SEOUL, May 27 (Reuters) – With the bilateral relations between the countries: South Korea, Japan and China, hardly displaying any warmth since their last meeting in 2019, the very fact of this meeting happening is a positive step.
Chinese Premier Li Qiang praised what he called a restart in relations with Japan and South Korea as he met their leaders for the first three-way talks in four years on Monday in Seoul, striving to revive trade and security dialogues hampered by global tensions.
Li, South Korean President Yoon Suk Yeol, and Japanese Prime Minister Fumio Kishida will adopt a joint statement on six areas including the economy and trade, science and technology, people-to-people exchanges and health and the aging population, Seoul officials said.
They may also agree to resume three-party free trade agreement negotiations, which have been stalled since 2019, according to Japanese media reports.
At the summit, Li called for the comprehensive resumption of trilateral cooperation with an open attitude and transparent measures, China’s official Xinhua news agency reported.
He said relations between the three nations had not changed despite profound global transformations.
“Our meeting today, first in more than four years, is both a restart and a new beginning,” Li said, according to a post on X by China’s foreign ministry.
China and U.S.-allied South Korea and Japan are trying to manage rising distrust amid the rivalry between Beijing and Washington and tensions over democratically ruled Taiwan, which China claims as its own.
Yoon and Kishida have charted a closer course with each other and to Washington, embarking on unprecedented three-way cooperation with the United States on military and other measures.
Monday’s summit comes a day after the leaders met separately for bilateral talks with each other.
In those meetings, Li and Yoon agreed to a diplomatic and security dialogue and resume free trade talks, while Kishida and the Chinese premier discussed Taiwan and agreed to hold a new round of bilateral high-level economic dialogue.
Yoon also asked China to play a constructive role with its partners in North Korea, which is expanding its nuclear weapons and missile arsenal in defiance of United Nations Security Council resolutions.
North Korea has notified Japan of its plan to launch a rocket carrying a space satellite between May 27 and June 4, the Japan Coast Guard said on Monday.
Officials from the United States, Japan, and South Korea held phone talks in response to the notice and demanded that North Korea cancel the launch because it would use ballistic missile technology in violation of the U.N. resolutions, Japan’s Foreign Ministry said.
Trade Relations
The trade relationship between China, South Korea and Japan has evolved over the past decade to become increasingly competitive.
Those ties have been further tested by U.S. calls for its allies to shift their supply chains for key products, such as semiconductors, away from China.
Officials and diplomats from South Korea and Japan have set a low bar for the summit, saying it is uncertain whether there will be major announcements but that just gathering will help the three countries revive and reinvigorate their strained relations.
The three leaders are also due to attend a forum with top business executives.

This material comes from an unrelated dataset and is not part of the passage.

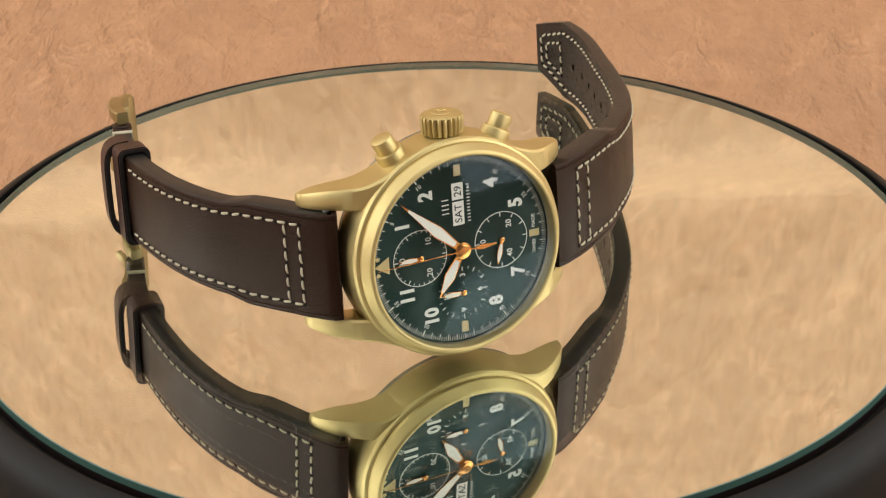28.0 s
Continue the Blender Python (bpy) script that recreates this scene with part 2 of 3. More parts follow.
# ---- the room, the table and the paper sweep ----
def room_box():
    w, d0, d1, h, t = 1.6, -1.8, 1.5, 1.9, 0.05
    low = -0.79
    for name, size, at in (("wall_north", (2 * w, t, h - low), (0, d1, (h + low) / 2)), ("wall_south", (2 * w, t, h - low), (0, d0, (h + low) / 2)),
                           ("wall_east", (t, d1 - d0, h - low), (w, (d0 + d1) / 2, (h + low) / 2)), ("wall_west", (t, d1 - d0, h - low), (-w, (d0 + d1) / 2, (h + low) / 2)),
                           ("ceiling", (2 * w, d1 - d0, t), (0, (d0 + d1) / 2, h)), ("floor", (2 * w, d1 - d0, t), (0, (d0 + d1) / 2, low))):
        ob = part(name, moved(block(*[s * 1000 for s in size]), pose(*[a * 1000 for a in at])), wall_paint, None)
        tagged(ob, "plain grey painted studio " + name.split("_")[0], name.split("_")[0], kind="structure")


TABLE_Z = -0.043


def table():
    top = empty("table", m=pose(0, 0.0, TABLE_Z - 0.004))
    part("tabletop", moved(block(1500, 1000, 30, 2), pose(0, 0, -15)), table_wood, top)
    for x in (-690, 690):
        for y in (-440, 440):
            part("leg", moved(block(50, 50, 686, 3), pose(x, y, -30 - 343)), table_wood, top)
    tagged(top, "grey board table under a tan paper sweep", "table")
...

South Korea, Japan and China held 16 rounds of official negotiations over a three-way FTA after they first kicked off in 2012.
At their last negotiation in November 2019, the three countries agreed on liberalisation at a level higher than the Regional Comprehensive Economic partnership (RCEP), of which they are all members, encompassing areas from trade of goods and services to investment, customs, competition and e-commerce.
It’s however a bit difficult to predict how trade and commerce between the three countries will grow, or technology co-operation takeoff, with such fundamental differences between them, when it boils down to geopolitics and strategic issues.